The work on the final permit for the water supply is complete and is in the 30-day comment period. If successful, there will be another 30-day comment period concerning the land use.
“We were very fortunate to have an incredible opportunity to move the café to Montpelier. We are excited about the wide range of possibilities this move could bring,” George said.
Cain agrees.
“There are so many possibilities that exist with this transition, as well as opportunities to further build up and support the local community through both cafés,” Cain said.
If all goes as planned, Red Hen will move its bakery to Welch Park in September with plans to begin construction of a new café after that.

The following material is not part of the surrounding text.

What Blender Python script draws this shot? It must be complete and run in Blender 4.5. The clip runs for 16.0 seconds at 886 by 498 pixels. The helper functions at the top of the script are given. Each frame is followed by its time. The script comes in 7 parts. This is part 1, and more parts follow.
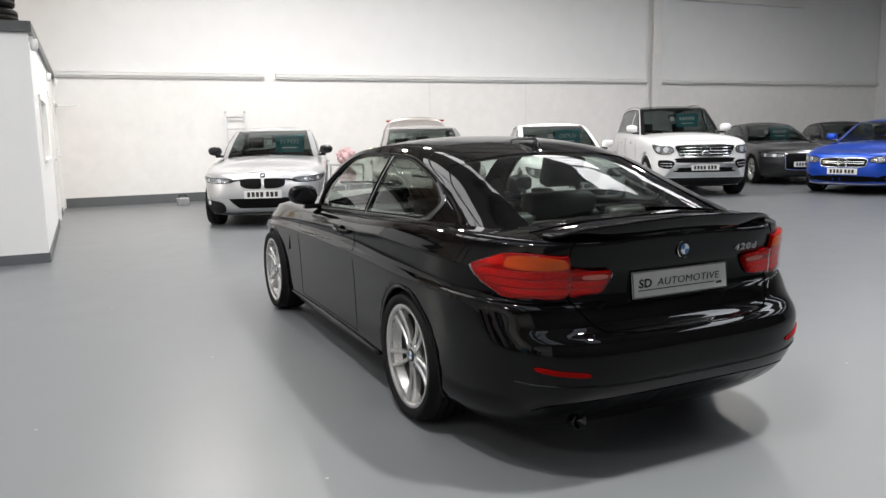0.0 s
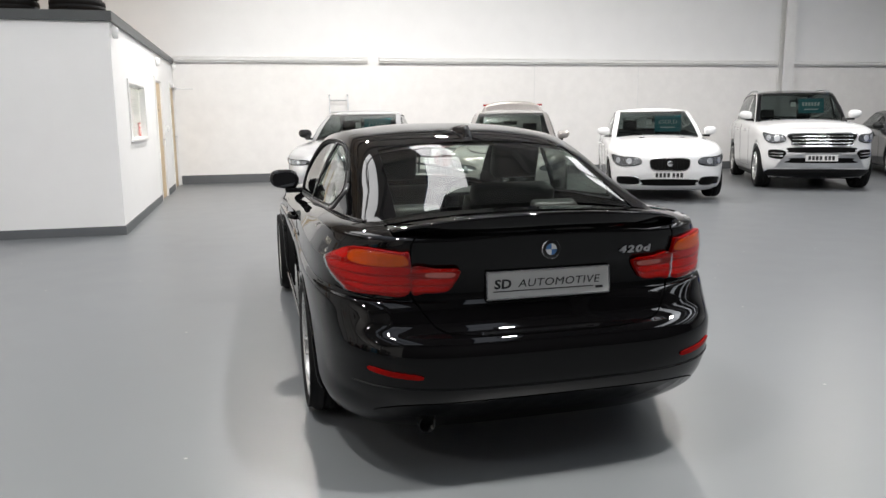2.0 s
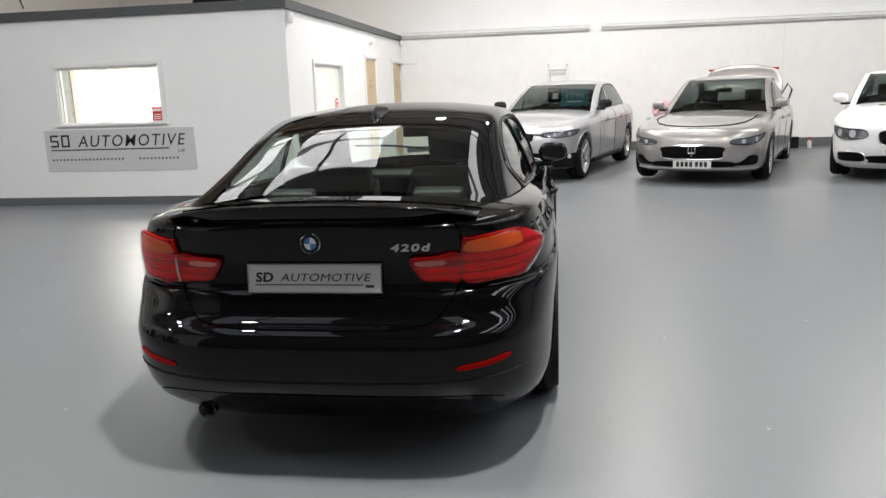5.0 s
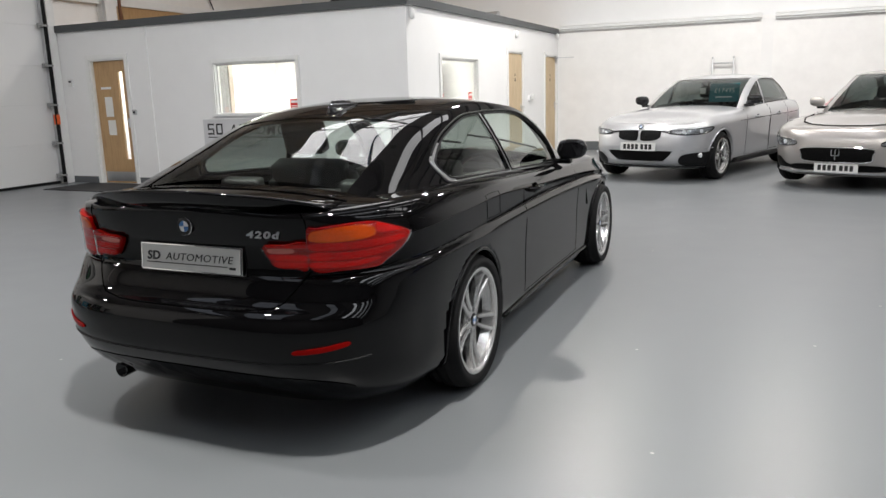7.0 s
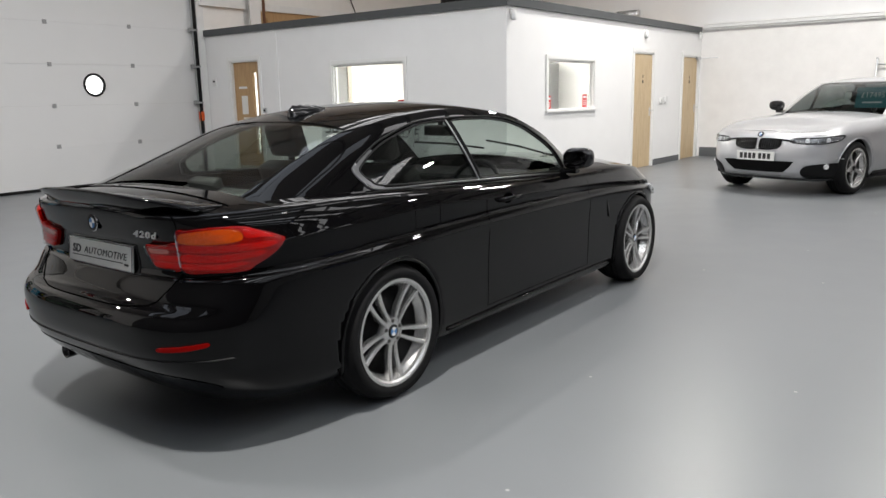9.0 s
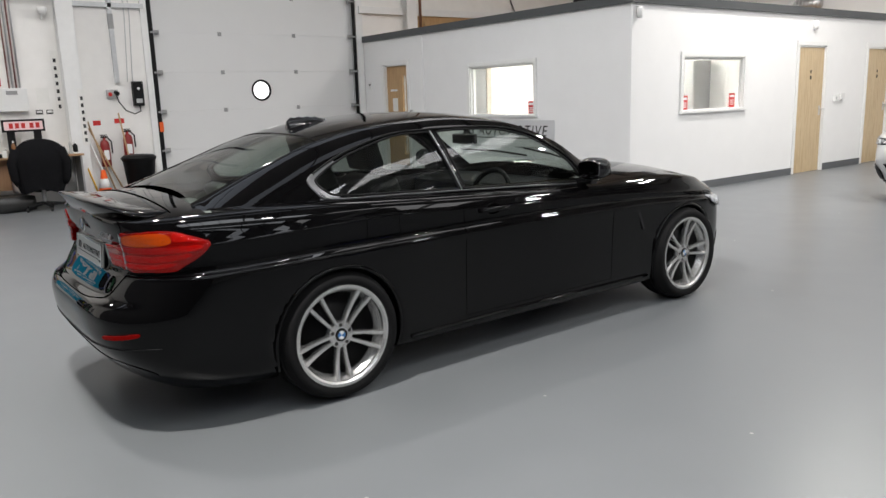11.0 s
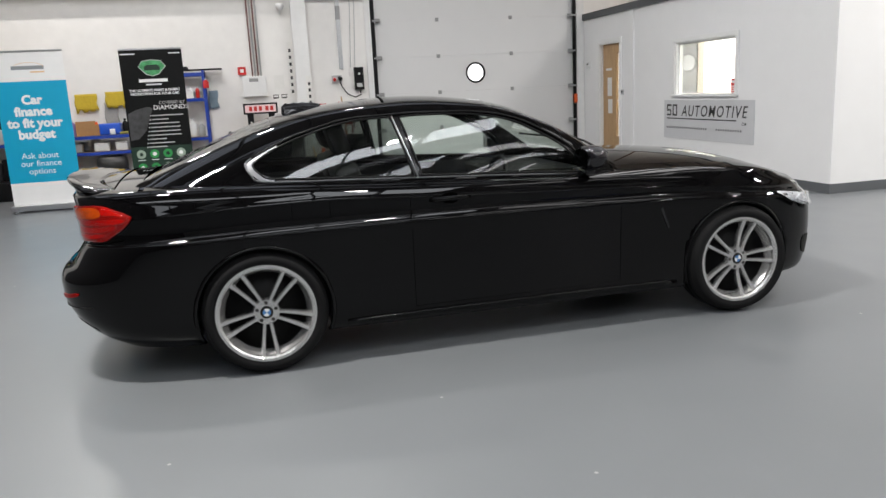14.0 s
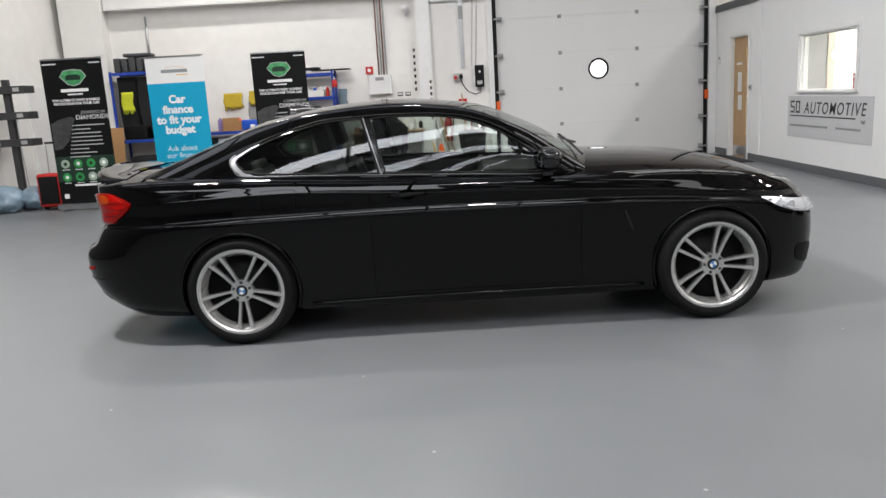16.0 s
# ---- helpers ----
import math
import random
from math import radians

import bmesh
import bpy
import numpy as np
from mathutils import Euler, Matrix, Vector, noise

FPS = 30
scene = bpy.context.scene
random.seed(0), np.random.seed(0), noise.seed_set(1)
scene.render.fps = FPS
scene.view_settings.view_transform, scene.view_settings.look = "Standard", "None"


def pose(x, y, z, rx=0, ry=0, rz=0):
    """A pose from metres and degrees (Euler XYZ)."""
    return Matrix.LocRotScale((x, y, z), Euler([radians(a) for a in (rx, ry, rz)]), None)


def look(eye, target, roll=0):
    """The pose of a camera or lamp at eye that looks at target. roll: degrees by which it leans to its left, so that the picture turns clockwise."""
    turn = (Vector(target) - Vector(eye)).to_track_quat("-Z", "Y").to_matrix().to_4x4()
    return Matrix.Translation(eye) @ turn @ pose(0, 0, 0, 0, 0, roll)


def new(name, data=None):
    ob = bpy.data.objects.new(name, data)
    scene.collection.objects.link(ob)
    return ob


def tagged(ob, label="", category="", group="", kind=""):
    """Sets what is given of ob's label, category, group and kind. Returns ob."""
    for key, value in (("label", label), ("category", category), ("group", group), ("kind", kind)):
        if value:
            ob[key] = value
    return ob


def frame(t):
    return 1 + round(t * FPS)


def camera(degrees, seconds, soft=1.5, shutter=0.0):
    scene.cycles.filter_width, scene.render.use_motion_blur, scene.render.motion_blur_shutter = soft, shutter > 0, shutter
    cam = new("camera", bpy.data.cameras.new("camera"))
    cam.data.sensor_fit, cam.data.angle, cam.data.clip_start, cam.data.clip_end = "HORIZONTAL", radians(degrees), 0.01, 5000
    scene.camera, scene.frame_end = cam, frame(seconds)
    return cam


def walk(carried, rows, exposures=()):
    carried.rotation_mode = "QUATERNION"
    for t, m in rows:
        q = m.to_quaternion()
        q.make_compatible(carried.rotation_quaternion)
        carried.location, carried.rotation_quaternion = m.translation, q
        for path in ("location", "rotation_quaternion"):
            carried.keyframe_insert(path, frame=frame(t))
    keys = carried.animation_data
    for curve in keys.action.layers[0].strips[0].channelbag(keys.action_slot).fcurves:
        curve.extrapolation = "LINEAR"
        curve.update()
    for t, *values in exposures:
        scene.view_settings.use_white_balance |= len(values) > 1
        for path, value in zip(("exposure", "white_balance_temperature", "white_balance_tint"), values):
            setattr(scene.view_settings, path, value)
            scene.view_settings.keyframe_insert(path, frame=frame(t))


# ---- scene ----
cam = camera(60.7, 16.0)
PATH = [
    (0, (-0.087, 0.173, 1.429), (0.751, 1.963, 1.123), -1.1),
    (0.5, (0.219, 0.107, 1.412), (0.959, 1.939, 1.104), -0.8),
    (1, (0.516, 0.055, 1.419), (1.142, 1.925, 1.086), -0.7),
    (1.5, (0.815, -0.051, 1.431), (1.336, 1.851, 1.093), -0.4),
    (2, (1.074, -0.128, 1.433), (1.548, 1.784, 1.09), -0.6),
    (2.5, (1.419, -0.118, 1.446), (1.804, 1.809, 1.077), -0.6),
    (3, (1.747, -0.169, 1.448), (2.01, 1.78, 1.085), -0.5),
    (3.5, (2.094, -0.187, 1.444), (2.204, 1.773, 1.062), -1.3),
    (4, (2.443, -0.14, 1.454), (2.41, 1.82, 1.058), -1.4),
    (6.5, (4.094, 0.179, 1.439), (3.393, 2.008, 1.035), -2.4),
    (7, (4.408, 0.301, 1.421), (3.592, 2.081, 1.014), -1.7),
    (7.5, (4.679, 0.454, 1.431), (3.772, 2.184, 1.0), -1.2),
    (8, (4.962, 0.583, 1.439), (3.947, 2.254, 1.019), -1.0),
    (8.5, (5.178, 0.788, 1.419), (4.066, 2.4, 1.013), -1.1),
    (11, (6.291, 1.847, 1.472), (4.711, 3.008, 1.081), -1.9),
    (11.5, (6.486, 2.118, 1.458), (4.831, 3.169, 1.064), -2.4),
    (12, (6.6, 2.45, 1.451), (4.878, 3.387, 1.055), -2.7),
    (12.5, (6.718, 2.738, 1.452), (4.938, 3.562, 1.06), -2.9),
    (13, (6.817, 3.03, 1.44), (4.981, 3.713, 1.036), -3.2),
    (13.5, (6.891, 3.332, 1.42), (5.017, 3.898, 1.009), -2.6),
    (14, (6.996, 3.613, 1.42), (5.09, 4.061, 1.01), -2.9),
    (14.5, (7.175, 3.914, 1.425), (5.243, 4.24, 1.022), -2.4),
    (15, (7.229, 4.216, 1.407), (5.284, 4.45, 1.009), -2.7),
    (15.5, (7.265, 4.526, 1.401), (5.309, 4.632, 0.996), -3.2),
    (16, (7.429, 4.831, 1.406), (5.47, 4.81, 1.007), -3.3),
]
walk(cam, [(t, look(eye, target, roll)) for t, eye, target, roll in PATH], ((0, 0.24), (4, 0.18), (7.5, 0.10), (11.5, 0.10), (14.5, 0.20), (16, 0.24)))

# ---- world and light ----
world = bpy.data.worlds.new("sky")
scene.world = world
world.use_nodes = True
_n = world.node_tree.nodes
_sky = _n.new("ShaderNodeTexSky")
_sky.sky_type, _sky.sun_disc, _sky.sun_elevation, _sky.sun_rotation = "NISHITA", False, radians(35), radians(200)
_n["Background"].inputs["Strength"].default_value = 0.10
world.node_tree.links.new(_sky.outputs[0], _n["Background"].inputs["Color"])

# room: x from the shutter wall to the far side, y from the south wall to the back wall
X0, X1, Y0, Y1 = -7.48, 24.7, -2.35, 17.80
EAVES, RIDGE_Y, RIDGE = 6.1, 7.7, 7.4
# the last two strips are unseen, added to light the far end
ROOFLIGHTS = (-2.7, -1.13, -0.05, 3.7, 8.6, 11.9, 14.9, 18.4)      # centre lines of the translucent strips
STRIP = 1.05                                        # their width


def roof_z(y):
    if y < RIDGE_Y:
        return EAVES + (RIDGE - EAVES) * (y - Y0) / (RIDGE_Y - Y0)
    return EAVES + (RIDGE - EAVES) * (Y1 - y) / (Y1 - RIDGE_Y)


def area_lamp(name, m, sx, sy, watts, colour, spread=180):
    d = bpy.data.lights.new(name, "AREA")
    d.shape, d.size, d.size_y, d.energy, d.color, d.spread = "RECTANGLE", sx, sy, watts, colour, radians(spread)
    ob = new(name, d)
    ob.matrix_world = m
    return ob


# daylight through the roof strips, one lamp in each opening
STRIP_SPANS = ((-1.6, 7.5), (7.9, 12.0))
FRONT_WATTS = dict(zip(ROOFLIGHTS, (26.0, 26.0, 28.0, 36.0, 195.0, 120.0, 90.0, 90.0)))
for _x in ROOFLIGHTS:
    for _a, _b in STRIP_SPANS:
        _za, _zb = roof_z(_a), roof_z(_b)
        _len = math.hypot(_b - _a, _zb - _za)
        _tilt = math.degrees(math.atan2(_zb - _za, _b - _a))
        area_lamp("rooflight_daylight", pose(_x, (_a + _b) / 2, (_za + _zb) / 2 - 0.01, _tilt, 0, 0), STRIP - 0.06, _len - 0.06, FRONT_WATTS[_x] if _a < 5 else 48.0, (0.93, 0.96, 1.0) if _a < 5 else (0.99, 0.965, 0.945))
# high-bay fittings, unseen: two follow the coupe's shadow, the rest added for brightness
HIGHBAYS = [(3.75, 1.9, 370.0), (-0.4, 2.4, 175.0), (-2.7, 4.6, 80.0), (7.6, 5.6, 70.0), (-5.6, 0.8, 105.0), (1.4, 12.9, 265.0), (4.6, 13.6, 215.0), (8.6, 12.9, 165.0), (12.6, 12.4, 120.0), (17.5, 12.4, 85.0)]
for _x, _y, _w in HIGHBAYS:
    area_lamp("high_bay_light", pose(_x, _y, roof_z(_y) - 0.72), 0.22, 0.42, _w, (1.0, 0.965, 0.93))
# office ceiling panels
OFFICE_LAMPS = [(-2.3, 12.0), (-3.9, 11.6), (-1.9, 15.4), (-6.4, 12.0), (-4.6, 15.5)]
for _x, _y in OFFICE_LAMPS:
    area_lamp("office_ceiling_light", pose(_x, _y, 2.36), 0.55, 0.55, 115.0, (1.0, 0.94, 0.87))

# ---- materials ----
def srgb(r, g, b):
    f = lambda c: c / 12.92 if c <= 0.04045 else ((c + 0.055) / 1.055) ** 2.4
    return (f(r / 255), f(g / 255), f(b / 255), 1)


def rgb(*c):
    return tuple(c) + (1,) if len(c) == 3 else (c[0], c[0], c[0], 1)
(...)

The permits granted to date are for the bakery only, so the restaurant and retail shop will have to go through a new round of permits before work can begin on the new café.
Red Hen Baking Company was established in 1999 on Route 100 in Duxbury. George had been baking bread for several years, both in his home state of Maine, as well as in Portland, Oregon, and Seattle. When he and his then-future wife Eliza decided to move back to her home turf, the Mad River Valley, they did so intending to open a bakery in Duxbury. For the first eight years in business, they focused almost exclusively on baking and delivering fresh bread to area stores and restaurants.
The operation moved to the Camp Meade complex in Middlesex in November 2007 and added the café.
“We had never run a café before, so we didn’t know what to expect,” Georgie said. “But now our café is 50% of our business.”
Future plans include running cafés in both Middlesex and Montpelier. Woodbelly Pizza will take over the cafe space in Middlesex beginning May 1, ending Red Hen’s 18-year run at that location. The Red Hen bakery will continue operating at the Camp Meade facility until the move to Welch Park is completed.
According to George, Red Hen has had a long business relationship with Woodbelly.
“We are grateful to have worked out a plan with them that allows Red Hen’s baking operations to remain at Camp Meade until we move to the Welch Park space in the fall.”
Red Hen will continue to bake and deliver bread to local stores and restaurants seven days a week, as they have been since George and Cain founded the bakery nearly 27 years ago.
The business employs 60 people. When both cafés are operating, the total number of employees will likely grow considerably, George said.
Longtime Red Hen café and kitchen manager Hannah Conner, who grew up and still lives in Berlin, said she is excited to be creating a new destination in her community.
“We will work tirelessly to create a café environment in this larger Montpelier location that is as good or better than the one that exists in Middlesex, with the same menu offerings, bread, pastries, coffee and creemees,” Conner said.
The Red Hen team also plans to continue offering a corporate catering menu that includes salads, sandwiches, coffee and pastries for breakfast and lunch meetings.
Red Hen plans to open its Montpelier café seven days a week, from 7 a.m. to 5 p.m., with extended evening hours for creemees in summer.